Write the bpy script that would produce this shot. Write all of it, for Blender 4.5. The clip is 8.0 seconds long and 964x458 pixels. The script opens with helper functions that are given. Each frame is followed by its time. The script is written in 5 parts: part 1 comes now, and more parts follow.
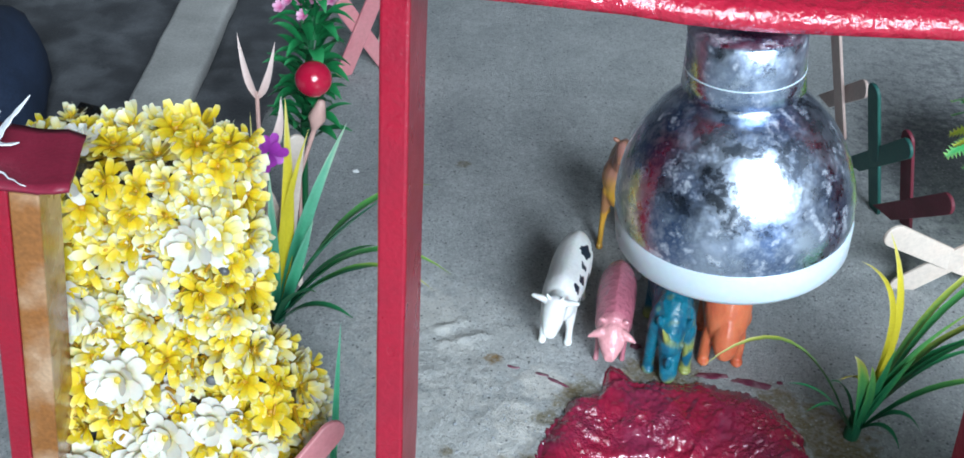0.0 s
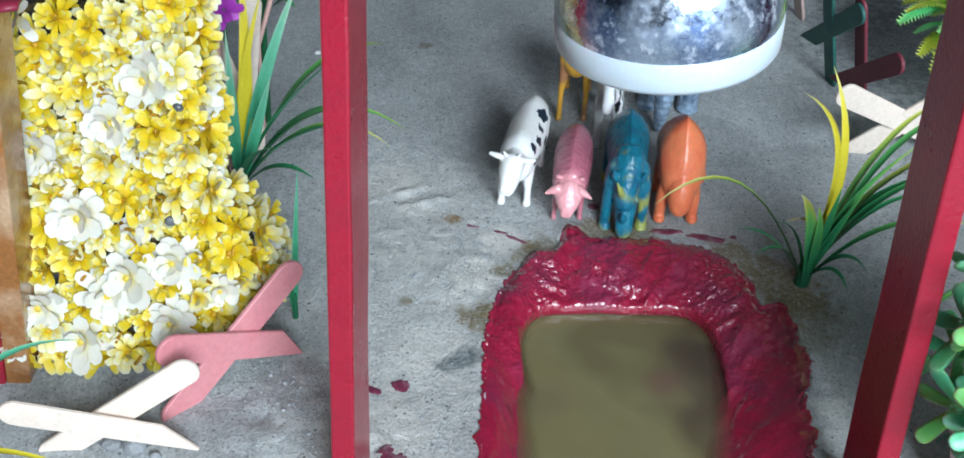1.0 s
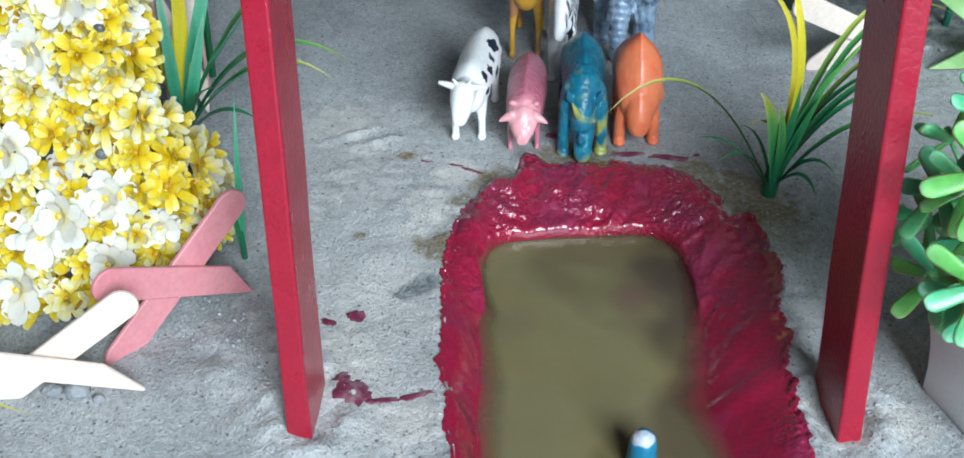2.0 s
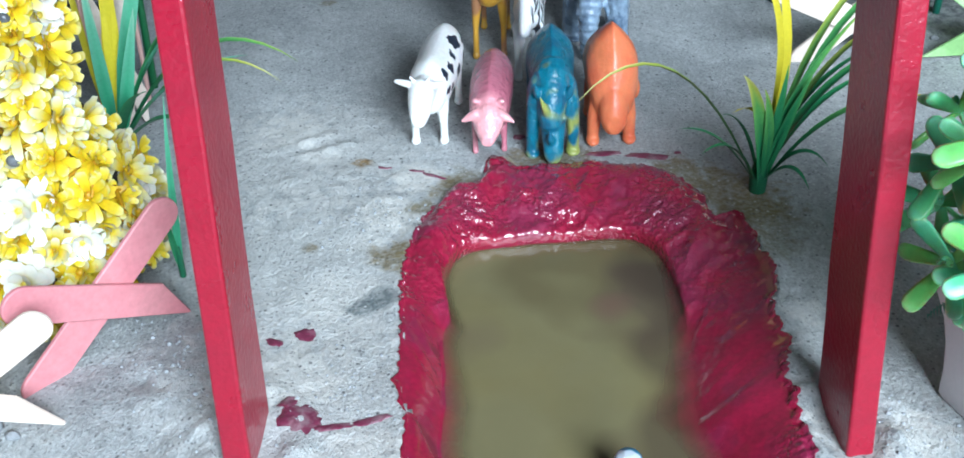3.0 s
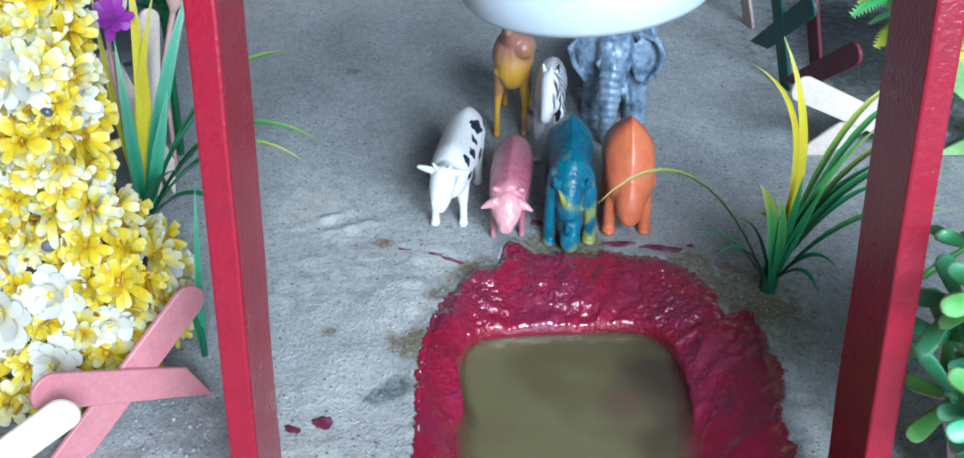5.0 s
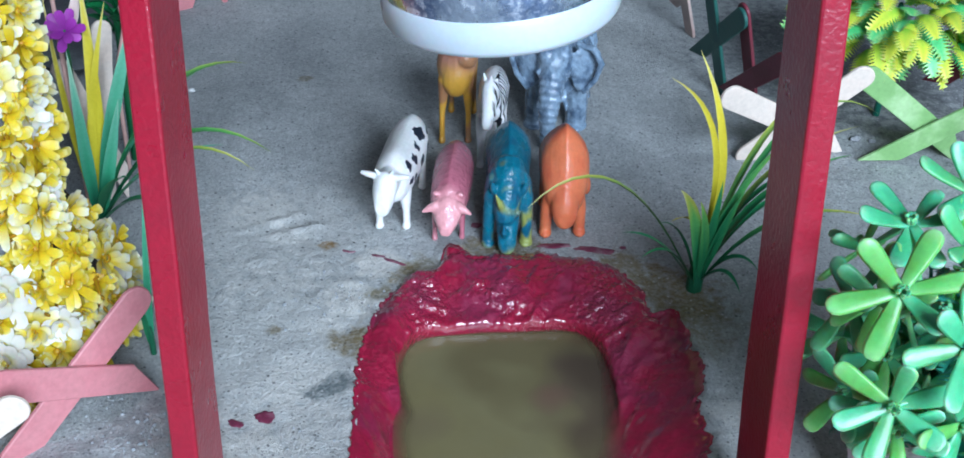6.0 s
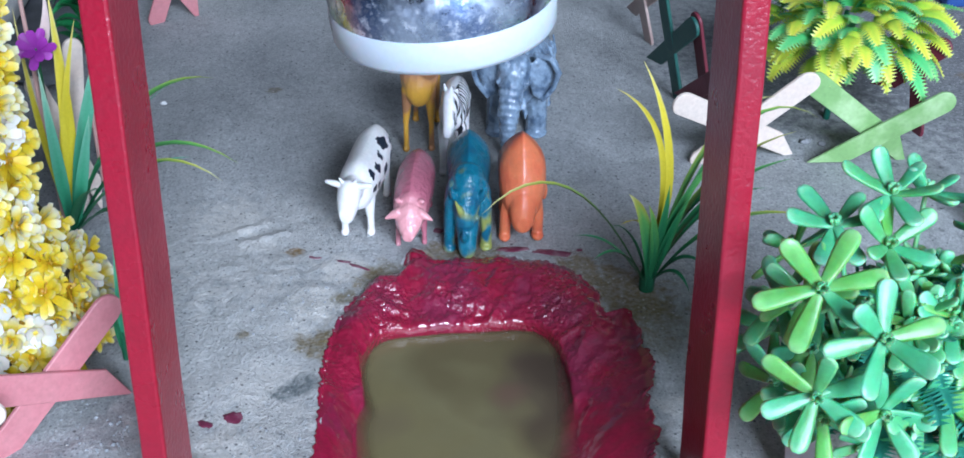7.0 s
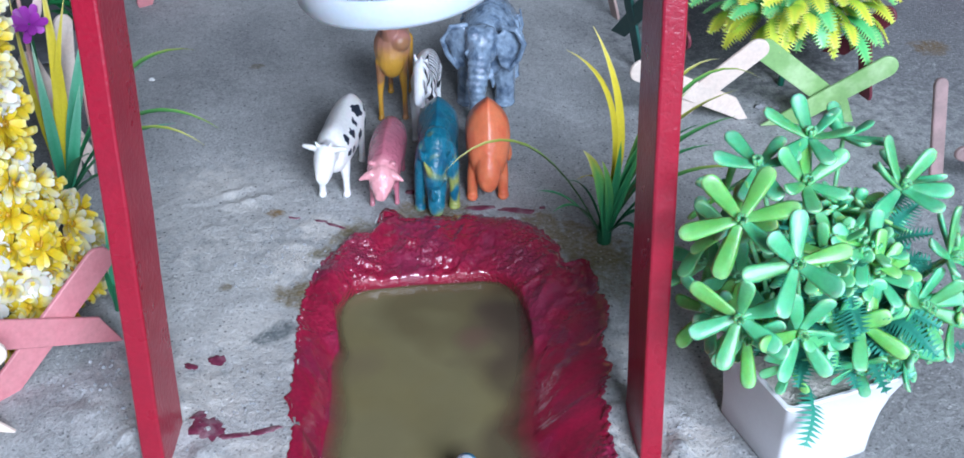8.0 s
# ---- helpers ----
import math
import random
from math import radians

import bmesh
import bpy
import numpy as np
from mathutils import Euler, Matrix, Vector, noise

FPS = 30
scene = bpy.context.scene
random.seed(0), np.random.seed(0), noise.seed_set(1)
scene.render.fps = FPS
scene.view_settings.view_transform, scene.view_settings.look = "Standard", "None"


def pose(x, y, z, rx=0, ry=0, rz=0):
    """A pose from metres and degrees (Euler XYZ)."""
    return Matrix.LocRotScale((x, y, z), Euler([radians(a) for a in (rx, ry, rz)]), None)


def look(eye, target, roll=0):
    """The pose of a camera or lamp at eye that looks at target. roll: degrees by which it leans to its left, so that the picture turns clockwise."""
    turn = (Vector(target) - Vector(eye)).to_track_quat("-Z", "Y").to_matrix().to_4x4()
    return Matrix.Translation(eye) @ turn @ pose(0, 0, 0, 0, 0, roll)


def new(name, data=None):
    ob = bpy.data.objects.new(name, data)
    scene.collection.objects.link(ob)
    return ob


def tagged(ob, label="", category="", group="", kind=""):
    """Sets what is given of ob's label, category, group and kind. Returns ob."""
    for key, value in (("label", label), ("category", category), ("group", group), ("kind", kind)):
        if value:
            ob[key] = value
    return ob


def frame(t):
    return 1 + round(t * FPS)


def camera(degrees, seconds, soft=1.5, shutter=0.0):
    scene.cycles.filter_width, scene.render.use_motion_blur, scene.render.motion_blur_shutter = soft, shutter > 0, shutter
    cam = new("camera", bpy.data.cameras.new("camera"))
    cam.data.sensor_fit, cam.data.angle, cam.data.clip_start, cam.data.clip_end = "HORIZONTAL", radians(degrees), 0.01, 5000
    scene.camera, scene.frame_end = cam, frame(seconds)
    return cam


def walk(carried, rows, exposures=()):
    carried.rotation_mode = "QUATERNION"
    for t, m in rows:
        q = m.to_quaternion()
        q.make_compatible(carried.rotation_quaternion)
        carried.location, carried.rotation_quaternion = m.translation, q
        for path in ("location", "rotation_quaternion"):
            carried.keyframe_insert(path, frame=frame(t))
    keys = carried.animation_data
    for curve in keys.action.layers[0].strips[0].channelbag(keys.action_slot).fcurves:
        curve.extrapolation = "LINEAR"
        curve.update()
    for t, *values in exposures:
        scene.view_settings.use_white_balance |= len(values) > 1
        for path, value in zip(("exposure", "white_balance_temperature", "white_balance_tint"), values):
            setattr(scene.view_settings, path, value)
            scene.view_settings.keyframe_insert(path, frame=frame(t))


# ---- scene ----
........
▶ Aim
Take the data above and repeat it exactly, leaving each picture out.

▶ Response
Write the bpy script that would produce this shot. Write all of it, for Blender 4.5. The clip is 8.0 seconds long and 964x458 pixels. The script opens with helper functions that are given. Each frame is followed by its time. The script is written in 5 parts: part 1 comes now, and more parts follow.
0.0 s
1.0 s
2.0 s
3.0 s
5.0 s
6.0 s
7.0 s
8.0 s
# ---- helpers ----
import math
import random
from math import radians

import bmesh
import bpy
import numpy as np
from mathutils import Euler, Matrix, Vector, noise

FPS = 30
scene = bpy.context.scene
random.seed(0), np.random.seed(0), noise.seed_set(1)
scene.render.fps = FPS
scene.view_settings.view_transform, scene.view_settings.look = "Standard", "None"


def pose(x, y, z, rx=0, ry=0, rz=0):
    """A pose from metres and degrees (Euler XYZ)."""
    return Matrix.LocRotScale((x, y, z), Euler([radians(a) for a in (rx, ry, rz)]), None)


def look(eye, target, roll=0):
    """The pose of a camera or lamp at eye that looks at target. roll: degrees by which it leans to its left, so that the picture turns clockwise."""
    turn = (Vector(target) - Vector(eye)).to_track_quat("-Z", "Y").to_matrix().to_4x4()
    return Matrix.Translation(eye) @ turn @ pose(0, 0, 0, 0, 0, roll)


def new(name, data=None):
    ob = bpy.data.objects.new(name, data)
    scene.collection.objects.link(ob)
    return ob


def tagged(ob, label="", category="", group="", kind=""):
    """Sets what is given of ob's label, category, group and kind. Returns ob."""
    for key, value in (("label", label), ("category", category), ("group", group), ("kind", kind)):
        if value:
            ob[key] = value
    return ob


def frame(t):
    return 1 + round(t * FPS)


def camera(degrees, seconds, soft=1.5, shutter=0.0):
    scene.cycles.filter_width, scene.render.use_motion_blur, scene.render.motion_blur_shutter = soft, shutter > 0, shutter
    cam = new("camera", bpy.data.cameras.new("camera"))
    cam.data.sensor_fit, cam.data.angle, cam.data.clip_start, cam.data.clip_end = "HORIZONTAL", radians(degrees), 0.01, 5000
    scene.camera, scene.frame_end = cam, frame(seconds)
    return cam


def walk(carried, rows, exposures=()):
    carried.rotation_mode = "QUATERNION"
    for t, m in rows:
        q = m.to_quaternion()
        q.make_compatible(carried.rotation_quaternion)
        carried.location, carried.rotation_quaternion = m.translation, q
        for path in ("location", "rotation_quaternion"):
            carried.keyframe_insert(path, frame=frame(t))
    keys = carried.animation_data
    for curve in keys.action.layers[0].strips[0].channelbag(keys.action_slot).fcurves:
        curve.extrapolation = "LINEAR"
        curve.update()
    for t, *values in exposures:
        scene.view_settings.use_white_balance |= len(values) > 1
        for path, value in zip(("exposure", "white_balance_temperature", "white_balance_tint"), values):
            setattr(scene.view_settings, path, value)
            scene.view_settings.keyframe_insert(path, frame=frame(t))


# ---- scene ----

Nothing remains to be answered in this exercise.